Written instruction:
Write out the entire listing below exactly, with the pictures left out.

Dataset section:
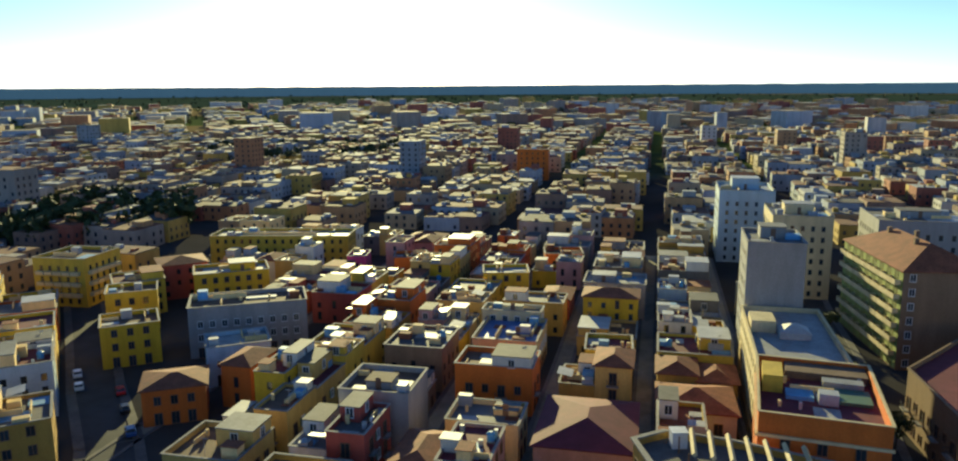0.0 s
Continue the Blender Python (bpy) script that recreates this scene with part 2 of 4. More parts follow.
WIN = {
    "plain": window_mesh(1.1, 1.5, "frame_white"), "brown": window_mesh(1.1, 1.5, "frame_brown"),
    "green": window_mesh(1.0, 1.5, "frame_white", "shutter_green"), "wood": window_mesh(1.0, 1.5, "frame_brown", "frame_brown"),
    "door": window_mesh(1.3, 2.2, "frame_brown"), "door_white": window_mesh(1.3, 2.2, "frame_white"), "wide": window_mesh(2.2, 1.5, "frame_white"),
    "small": window_mesh(0.9, 0.7, "frame_brown"), "band": window_mesh(2.6, 1.6, "frame_brown"),
}
BAL = {
    "iron": balcony_mesh(2.2, 1.0, "iron", "concrete"), "white": balcony_mesh(3.0, 1.2, "frame_white", "frame_white", True),
    "long": balcony_mesh(5.2, 1.3, "iron", "frame_white"), "cream": balcony_mesh(4.6, 1.3, "plaster_cream", "plaster_cream", True),
    "tan": balcony_mesh(4.6, 1.3, "plaster_tan", "plaster_cream", True),
}
def split_mesh(me, pick, name):
    """One material's faces of a mesh as a mesh of their own."""
    keep = Shape()
    for p in me.polygons:
        if (p.material_index == 1) == pick:
            keep.face([tuple(me.vertices[i].co) for i in p.vertices], p.material_index if not pick else 0)
    mats = [m.name for m in me.materials]
    return keep.weld().mesh(name, [mats[1]] if pick else mats)


WIN_FRAME = {k: split_mesh(m, False, "window") for k, m in WIN.items()}
WIN_PANE = {k: split_mesh(m, True, "pane") for k, m in WIN.items()}
BAL_SLAB = {k: split_mesh(m, False, "balcony") for k, m in BAL.items()}
BAL_RAIL = {k: split_mesh(m, True, "railing") for k, m in BAL.items()}


def add_window(root, kind, at, near):
    if near:
        ob = part("window", WIN_FRAME[kind], None, root, at=at)
        part("pane", WIN_PANE[kind], None, ob)
    else:
        part("window", WIN[kind], None, root, at=at)


def add_balcony(root, kind, at, near):
    if near:
        ob = part("balcony", BAL_SLAB[kind], None, root, at=at)
        part("railing", BAL_RAIL[kind], None, ob)
    else:
        part("balcony", BAL[kind], None, root, at=at)


HERO = []          # footprints that the loose fabric keeps clear of: x, y, rot, w, d
EYE = Vector((0.0, 5.0))


def sides(w, d):
    """For each wall: its pose from the middle, its length."""
    return [((0, -d / 2), 0, w), ((w / 2, 0), 90, d), ((0, d / 2), 180, w), ((-w / 2, 0), 270, d)]


def facade(root, w, d, h, storey, spacing, win, bal, x, y, rot, base=0.0, first="door", only=None, bal_every=2, margin=1.2):
    """Windows and balconies, wall by wall; walls turned from the open city get their windows as one joined piece."""
    rows = max(1, int((h - base) / storey + 0.25))
    far, rows_out = Shape(), Shape()
    remote, close = math.hypot(x, y) > 225, math.hypot(x, y) < 132
    for i, ((px, py), turn, length) in enumerate(sides(w, d)):
        if only is not None and i not in only:
            continue
        a = radians(rot + turn)
        outward = Vector((math.sin(a), -math.cos(a)))
        mid = Vector((x, y)) + outward * (w + d) / 4
        facing = outward.dot((EYE - mid).normalized())
        cols = max(1, int((length - 2 * margin) / spacing + 0.6))
        for r in range(rows):
            z = base + r * storey + 0.9
            for c in range(cols):
                off = (c - (cols - 1) / 2) * (length - 2 * margin) / cols
                t = radians(turn)
                wx, wy = px + off * math.cos(t), py + off * math.sin(t)
                if facing < 0.12 or remote:
                    ex, ey, ox, oy = math.cos(t) * 0.5, math.sin(t) * 0.5, math.sin(t) * 0.02, -math.cos(t) * 0.02
                    far.face([(wx - ex + ox, wy - ey + oy, z), (wx + ex + ox, wy + ey + oy, z), (wx + ex + ox, wy + ey + oy, z + 1.5), (wx - ex + ox, wy - ey + oy, z + 1.5)])
                    if remote and bal and r > 0 and c % abs(bal_every) == 0 and facing > 0.12:
                        bx, by = wx + math.sin(t) * 0.55, wy - math.cos(t) * 0.55
                        rows_out.turned_box(bx, by, z - 1.0, z - 0.02, 2.4, 1.1, t)
                    continue
                has_bal = bal and r > 0 and (c + (r if bal_every < 0 else 0)) % abs(bal_every) == 0
                kind = (first if r == 0 and base == 0 else ("door" if has_bal and win != "door_white" else win))
                zz = z - 0.72 if kind.startswith("door") else z
                add_window(root, kind, pose(wx, wy, zz, 0, 0, turn), close)
                if has_bal:
                    add_balcony(root, bal, pose(wx, wy, z - 0.85, 0, 0, turn), close)
    if far.v:
        part("glazing", far, "glass_dark", root, kind="stuff")
    if rows_out.v:
        part("balcony_front", rows_out, "plaster_cream" if bal != "white" else "frame_white", root, kind="stuff")


def flat_top(root, w, d, h, wall, roof, par=0.9, hut=None, cap="concrete", cx=0, cy=0, z0=0.0):
    """Outer walls with a parapet round a sunk flat roof, and a stair hut on it."""
    t = 0.28
    s = Shape()
    x0, x1, y0, y1, z1 = cx - w / 2, cx + w / 2, cy - d / 2, cy + d / 2, h + par
    o = [(x0, y0), (x1, y0), (x1, y1), (x0, y1)]
    n = [(x0 + t, y0 + t), (x1 - t, y0 + t), (x1 - t, y1 - t), (x0 + t, y1 - t)]
    for i in range(4):
        j = (i + 1) % 4
        s.face([(*o[i], z0), (*o[j], z0), (*o[j], z1), (*o[i], z1)])
        s.face([(*n[j], h), (*n[i], h), (*n[i], z1), (*n[j], z1)])
        s.face([(*o[i], z1), (*o[j], z1), (*n[j], z1), (*n[i], z1)])
    part("wall", s, "plaster_" + wall, root)
    r = Shape()
    r.box(x0 + t, y0 + t, h - 0.2, x1 - t, y1 - t, h + 0.02)
    part("roof", r, "roof_" + roof, root)
    c = Shape()
    for i in range(4):
        j = (i + 1) % 4
        a, b = Vector(o[i]), Vector(o[j])
        m, e = (a + b) / 2, (b - a)
        c.turned_box(m.x, m.y, z1, z1 + 0.09, e.length + 0.3 if i % 2 == 0 else e.length - 0.3, 0.42, math.atan2(e.y, e.x))
    part("parapet_cap", c, cap if cap in MATS else "plaster_" + cap, root)
    if hut:
        hx, hy, hw, hd, hh = hut
        g = Shape()
        g.box(hx - hw / 2, hy - hd / 2, h, hx + hw / 2, hy + hd / 2, h + hh)
        g.box(hx - hw / 2 - 0.15, hy - hd / 2 - 0.15, h + hh, hx + hw / 2 + 0.15, hy + hd / 2 + 0.15, h + hh + 0.15, 1)
        g.box(hx - 0.5, hy - hd / 2 - 0.03, h + 0.05, hx + 0.5, hy - hd / 2, h + 2.1, 2)
        part("stair_hut", g, ["plaster_" + wall, "roof_" + roof, "frame_brown"], root)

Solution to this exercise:
0.0 s
Continue the Blender Python (bpy) script that recreates this scene with part 2 of 4. More parts follow.
WIN = {
    "plain": window_mesh(1.1, 1.5, "frame_white"), "brown": window_mesh(1.1, 1.5, "frame_brown"),
    "green": window_mesh(1.0, 1.5, "frame_white", "shutter_green"), "wood": window_mesh(1.0, 1.5, "frame_brown", "frame_brown"),
    "door": window_mesh(1.3, 2.2, "frame_brown"), "door_white": window_mesh(1.3, 2.2, "frame_white"), "wide": window_mesh(2.2, 1.5, "frame_white"),
    "small": window_mesh(0.9, 0.7, "frame_brown"), "band": window_mesh(2.6, 1.6, "frame_brown"),
}
BAL = {
    "iron": balcony_mesh(2.2, 1.0, "iron", "concrete"), "white": balcony_mesh(3.0, 1.2, "frame_white", "frame_white", True),
    "long": balcony_mesh(5.2, 1.3, "iron", "frame_white"), "cream": balcony_mesh(4.6, 1.3, "plaster_cream", "plaster_cream", True),
    "tan": balcony_mesh(4.6, 1.3, "plaster_tan", "plaster_cream", True),
}
def split_mesh(me, pick, name):
    """One material's faces of a mesh as a mesh of their own."""
    keep = Shape()
    for p in me.polygons:
        if (p.material_index == 1) == pick:
            keep.face([tuple(me.vertices[i].co) for i in p.vertices], p.material_index if not pick else 0)
    mats = [m.name for m in me.materials]
    return keep.weld().mesh(name, [mats[1]] if pick else mats)


WIN_FRAME = {k: split_mesh(m, False, "window") for k, m in WIN.items()}
WIN_PANE = {k: split_mesh(m, True, "pane") for k, m in WIN.items()}
BAL_SLAB = {k: split_mesh(m, False, "balcony") for k, m in BAL.items()}
BAL_RAIL = {k: split_mesh(m, True, "railing") for k, m in BAL.items()}


def add_window(root, kind, at, near):
    if near:
        ob = part("window", WIN_FRAME[kind], None, root, at=at)
        part("pane", WIN_PANE[kind], None, ob)
    else:
        part("window", WIN[kind], None, root, at=at)


def add_balcony(root, kind, at, near):
    if near:
        ob = part("balcony", BAL_SLAB[kind], None, root, at=at)
        part("railing", BAL_RAIL[kind], None, ob)
    else:
        part("balcony", BAL[kind], None, root, at=at)


HERO = []          # footprints that the loose fabric keeps clear of: x, y, rot, w, d
EYE = Vector((0.0, 5.0))


def sides(w, d):
    """For each wall: its pose from the middle, its length."""
    return [((0, -d / 2), 0, w), ((w / 2, 0), 90, d), ((0, d / 2), 180, w), ((-w / 2, 0), 270, d)]


def facade(root, w, d, h, storey, spacing, win, bal, x, y, rot, base=0.0, first="door", only=None, bal_every=2, margin=1.2):
    """Windows and balconies, wall by wall; walls turned from the open city get their windows as one joined piece."""
    rows = max(1, int((h - base) / storey + 0.25))
    far, rows_out = Shape(), Shape()
    remote, close = math.hypot(x, y) > 225, math.hypot(x, y) < 132
    for i, ((px, py), turn, length) in enumerate(sides(w, d)):
        if only is not None and i not in only:
            continue
        a = radians(rot + turn)
        outward = Vector((math.sin(a), -math.cos(a)))
        mid = Vector((x, y)) + outward * (w + d) / 4
        facing = outward.dot((EYE - mid).normalized())
        cols = max(1, int((length - 2 * margin) / spacing + 0.6))
        for r in range(rows):
            z = base + r * storey + 0.9
            for c in range(cols):
                off = (c - (cols - 1) / 2) * (length - 2 * margin) / cols
                t = radians(turn)
                wx, wy = px + off * math.cos(t), py + off * math.sin(t)
                if facing < 0.12 or remote:
                    ex, ey, ox, oy = math.cos(t) * 0.5, math.sin(t) * 0.5, math.sin(t) * 0.02, -math.cos(t) * 0.02
                    far.face([(wx - ex + ox, wy - ey + oy, z), (wx + ex + ox, wy + ey + oy, z), (wx + ex + ox, wy + ey + oy, z + 1.5), (wx - ex + ox, wy - ey + oy, z + 1.5)])
                    if remote and bal and r > 0 and c % abs(bal_every) == 0 and facing > 0.12:
                        bx, by = wx + math.sin(t) * 0.55, wy - math.cos(t) * 0.55
                        rows_out.turned_box(bx, by, z - 1.0, z - 0.02, 2.4, 1.1, t)
                    continue
                has_bal = bal and r > 0 and (c + (r if bal_every < 0 else 0)) % abs(bal_every) == 0
                kind = (first if r == 0 and base == 0 else ("door" if has_bal and win != "door_white" else win))
                zz = z - 0.72 if kind.startswith("door") else z
                add_window(root, kind, pose(wx, wy, zz, 0, 0, turn), close)
                if has_bal:
                    add_balcony(root, bal, pose(wx, wy, z - 0.85, 0, 0, turn), close)
    if far.v:
        part("glazing", far, "glass_dark", root, kind="stuff")
    if rows_out.v:
        part("balcony_front", rows_out, "plaster_cream" if bal != "white" else "frame_white", root, kind="stuff")


def flat_top(root, w, d, h, wall, roof, par=0.9, hut=None, cap="concrete", cx=0, cy=0, z0=0.0):
    """Outer walls with a parapet round a sunk flat roof, and a stair hut on it."""
    t = 0.28
    s = Shape()
    x0, x1, y0, y1, z1 = cx - w / 2, cx + w / 2, cy - d / 2, cy + d / 2, h + par
    o = [(x0, y0), (x1, y0), (x1, y1), (x0, y1)]
    n = [(x0 + t, y0 + t), (x1 - t, y0 + t), (x1 - t, y1 - t), (x0 + t, y1 - t)]
    for i in range(4):
        j = (i + 1) % 4
        s.face([(*o[i], z0), (*o[j], z0), (*o[j], z1), (*o[i], z1)])
        s.face([(*n[j], h), (*n[i], h), (*n[i], z1), (*n[j], z1)])
        s.face([(*o[i], z1), (*o[j], z1), (*n[j], z1), (*n[i], z1)])
    part("wall", s, "plaster_" + wall, root)
    r = Shape()
    r.box(x0 + t, y0 + t, h - 0.2, x1 - t, y1 - t, h + 0.02)
    part("roof", r, "roof_" + roof, root)
    c = Shape()
    for i in range(4):
        j = (i + 1) % 4
        a, b = Vector(o[i]), Vector(o[j])
        m, e = (a + b) / 2, (b - a)
        c.turned_box(m.x, m.y, z1, z1 + 0.09, e.length + 0.3 if i % 2 == 0 else e.length - 0.3, 0.42, math.atan2(e.y, e.x))
    part("parapet_cap", c, cap if cap in MATS else "plaster_" + cap, root)
    if hut:
        hx, hy, hw, hd, hh = hut
        g = Shape()
        g.box(hx - hw / 2, hy - hd / 2, h, hx + hw / 2, hy + hd / 2, h + hh)
        g.box(hx - hw / 2 - 0.15, hy - hd / 2 - 0.15, h + hh, hx + hw / 2 + 0.15, hy + hd / 2 + 0.15, h + hh + 0.15, 1)
        g.box(hx - 0.5, hy - hd / 2 - 0.03, h + 0.05, hx + 0.5, hy - hd / 2, h + 2.1, 2)
        part("stair_hut", g, ["plaster_" + wall, "roof_" + roof, "frame_brown"], root)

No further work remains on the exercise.